Date of Submission


Document Type



Doctor of Education




medical education, curriculum standards, global, leadership, health care, competency-based medical education


Significant effort has been made in improving global health care over the last several decades, however, there had been a lack of consistency in the delivery of care. This includes a lack of access to safe and affordable surgery and comprehensive care in low- and middle-income countries. Health care organizations require that medical providers are equipped with the highest quality of medical education programs to enhance the provision of patient care. This Organizational Improvement Plan (OIP) examines a global, medical mission-based, Non-Governmental Organization (NGO), that provides highly specialized surgery and comprehensive care locally and internationally through medical volunteers. The Problem of Practice (PoP) discussed is the lack of consistency in the design, development, delivery, and evaluation of medical education curriculum at the organization.

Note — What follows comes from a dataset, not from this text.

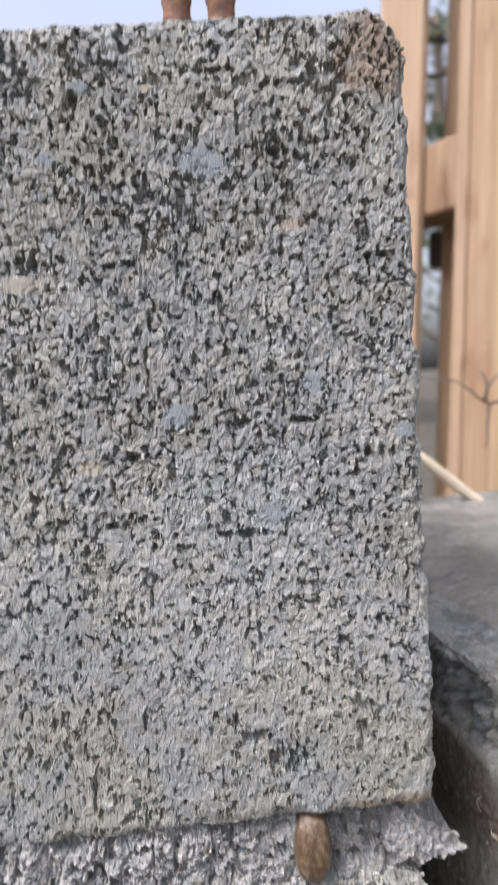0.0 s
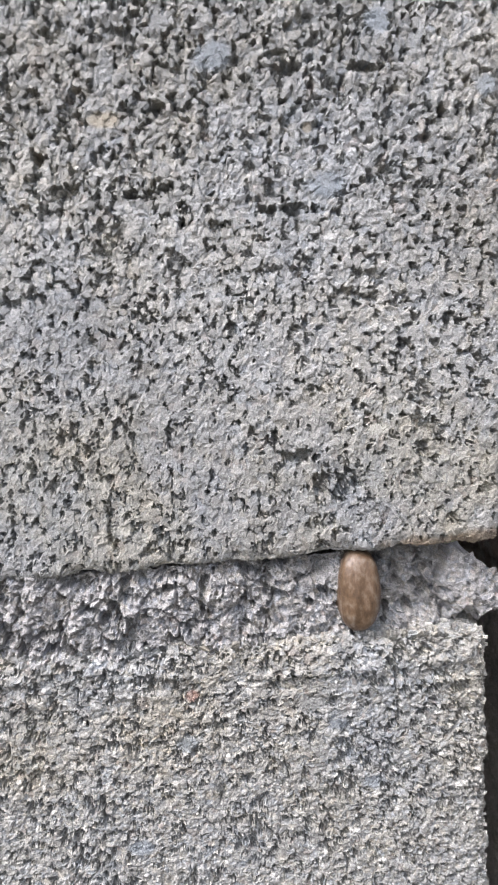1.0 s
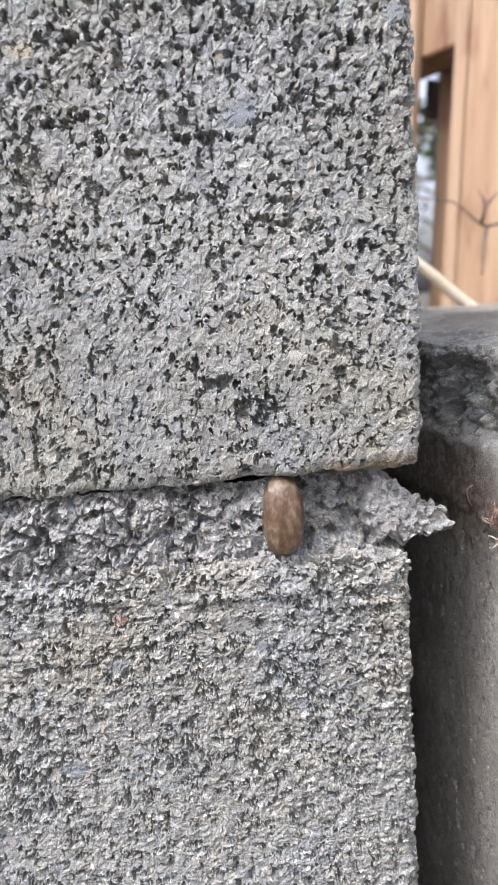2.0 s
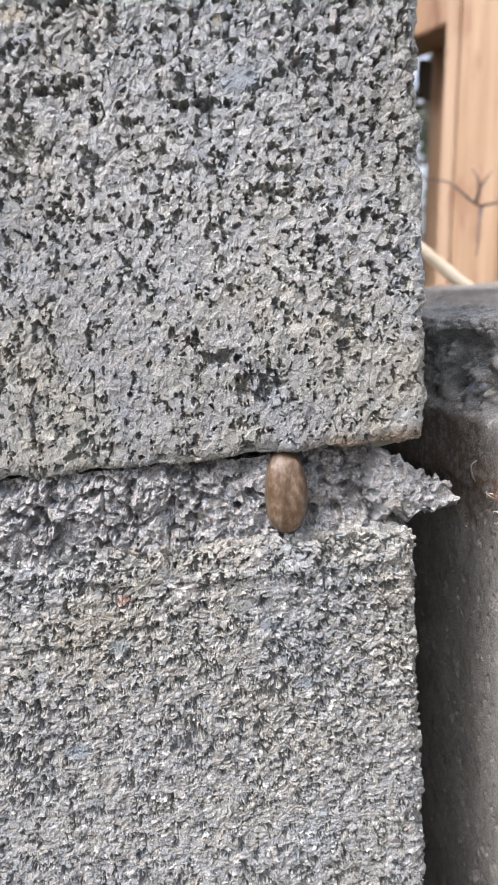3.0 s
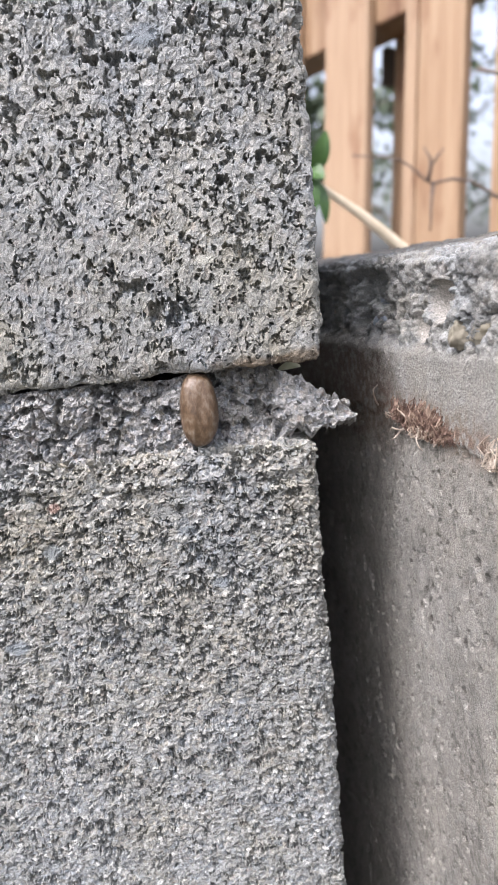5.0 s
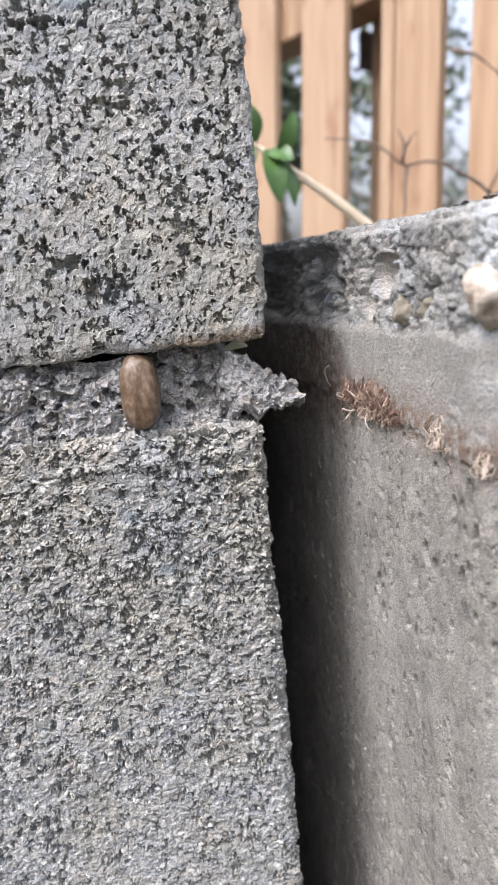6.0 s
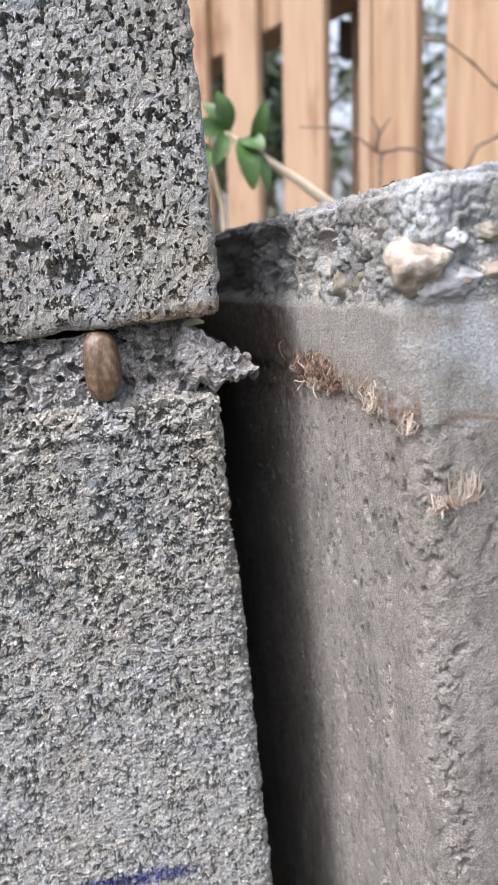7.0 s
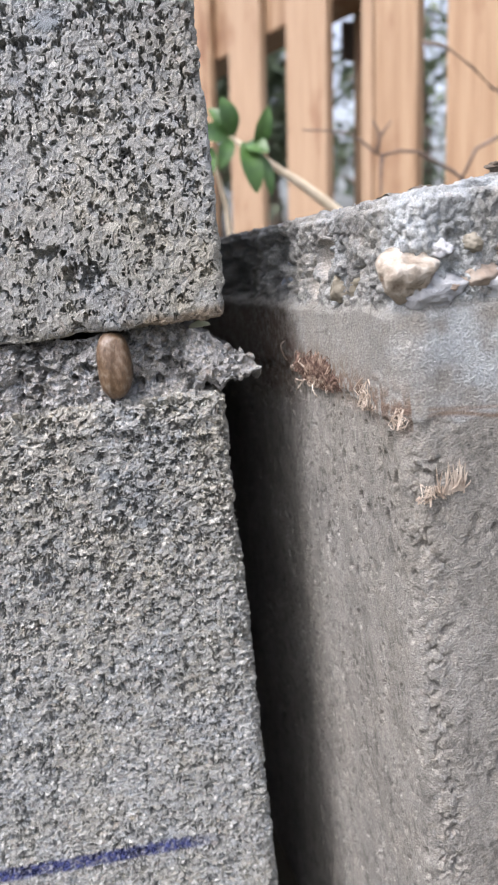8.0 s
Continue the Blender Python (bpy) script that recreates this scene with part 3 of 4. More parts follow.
def footing():
    step = 0.00046
    corner = (0.0340, -0.0615)
    along = Vector((-SLOPE, 1)).normalized()
    across = Vector((along.y, -along.x))
    s = np.concatenate([np.arange(-0.37, -0.125, 0.002), np.arange(-0.125, 0.06, step)])
    v = np.concatenate([np.arange(-0.045, 0.04, 0.002), np.arange(0.04, 0.2505 + 0.02, step)])
    gs, gv = [a.ravel() for a in np.meshgrid(s, v, indexing="ij")]
    r = 0.007
    # along the side face to the corner (s < 0), then along the front (s > 0)
    local = np.stack([np.where(gs > 0, gs, 0), np.where(gs < 0, -gs, 0)], 1)
    core = local.clip(r, None)
    way = local - core
    n2 = way / np.linalg.norm(way, axis=1, keepdims=True).clip(1e-9, None)
    place = core + n2 * r
    top = 0.2505
    into = (gv - top).clip(0, None)
    z = gv.clip(None, top)
    turn = smooth(top - 0.004, top + 0.001, gv)
    nl = n2 * (1 - turn[:, None])
    place = place - n2 * (into + 0.003 * smooth(top - 0.004, top, gv))[:, None]
    x = corner[0] + place[:, 0] * across.x + place[:, 1] * along.x
    y = corner[1] + place[:, 0] * across.y + place[:, 1] * along.y
    p = np.stack([x, y, z], 1)
    normal = np.stack([nl[:, 0] * across.x + nl[:, 1] * along.x, nl[:, 0] * across.y + nl[:, 1] * along.y, turn], 1)
    normal /= np.linalg.norm(normal, axis=1, keepdims=True)
    big, mid, fine = fbm(p, 0.02, 3), fbm(p, 0.006, 3), fbm(p, 0.0016, 3)
    g, ident = grains(p, 0.0075, 0.3, 0.8)
    # broken aggregate in a band under the top and down the worn corner; cast skin elsewhere
    band = smooth(0.2235, 0.2275, z + 0.003 * (big - 0.5))
    worn = (1 - smooth(0.0035, 0.0075, np.abs(gs - 0.003) + 0.004 * (mid - 0.5))) * (1 - band) * smooth(0.215, 0.19, z)
    cap = smooth(0.2045, 0.206, z + 0.006 * (mid - 0.5) + 0.10 * (gs.clip(-0.07, 0) + 0.055).clip(0, None)) * (1 - band)
    loose = np.maximum(band, 0.75 * worn)
    e1, ide = cells(p, 0.0032)
    e2, ide2 = cells(p, 0.0014)
    broken = 0.0013 * (RAND[ide, 3] - 0.5) + 0.0005 * smooth(0, 0.3, e1) + 0.0007 * (RAND[ide2, 3] - 0.5) + 0.0004 * smooth(0, 0.4, e2)
    band_only = band * smooth(0.52, 0.6, fbm(p + 1, 0.02, 2))
    calm = 1 - 0.6 * smooth(0.238, 0.2485, z)
    h = loose * ((0.35 + 0.5 * band * calm) * broken - 0.0012 + (0.0008 + 0.0022 * band * calm) * (mid - 0.5) + 0.06 * g * band_only) + (1 - loose) * (0.0012 * (big - 0.5) + 0.0004 * (mid - 0.5) + 0.00025 * (fine - 0.5))
    h += cap * (0.0006 + 0.0009 * (fine - 0.5) * smooth(0.45, 0.6, mid)) * (1 - 0.9 * smooth(0.002, 0.012, gs))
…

A systems theory approach through the lens of authentic and transformational leadership to address the PoP is presented, including the introduction of a global medical education strategy through the implementation of global curriculum standards. Evidence-based, best practices such as balancing both local and global education requirements, a framework as opposed to a prescriptive approach to implementing global medical education, and the importance of competency-based medical education are examined. The OIP incorporates the application of Kotter’s eight-step process for leading change, Kaplan and Norton’s balanced scorecard to monitor and evaluate change efforts, and Klein’s management strategy for developing a robust communication plan. Ethics, equity, and social justice to improve patient outcomes through medical education is woven throughout, and the paper concludes with next steps and future considerations.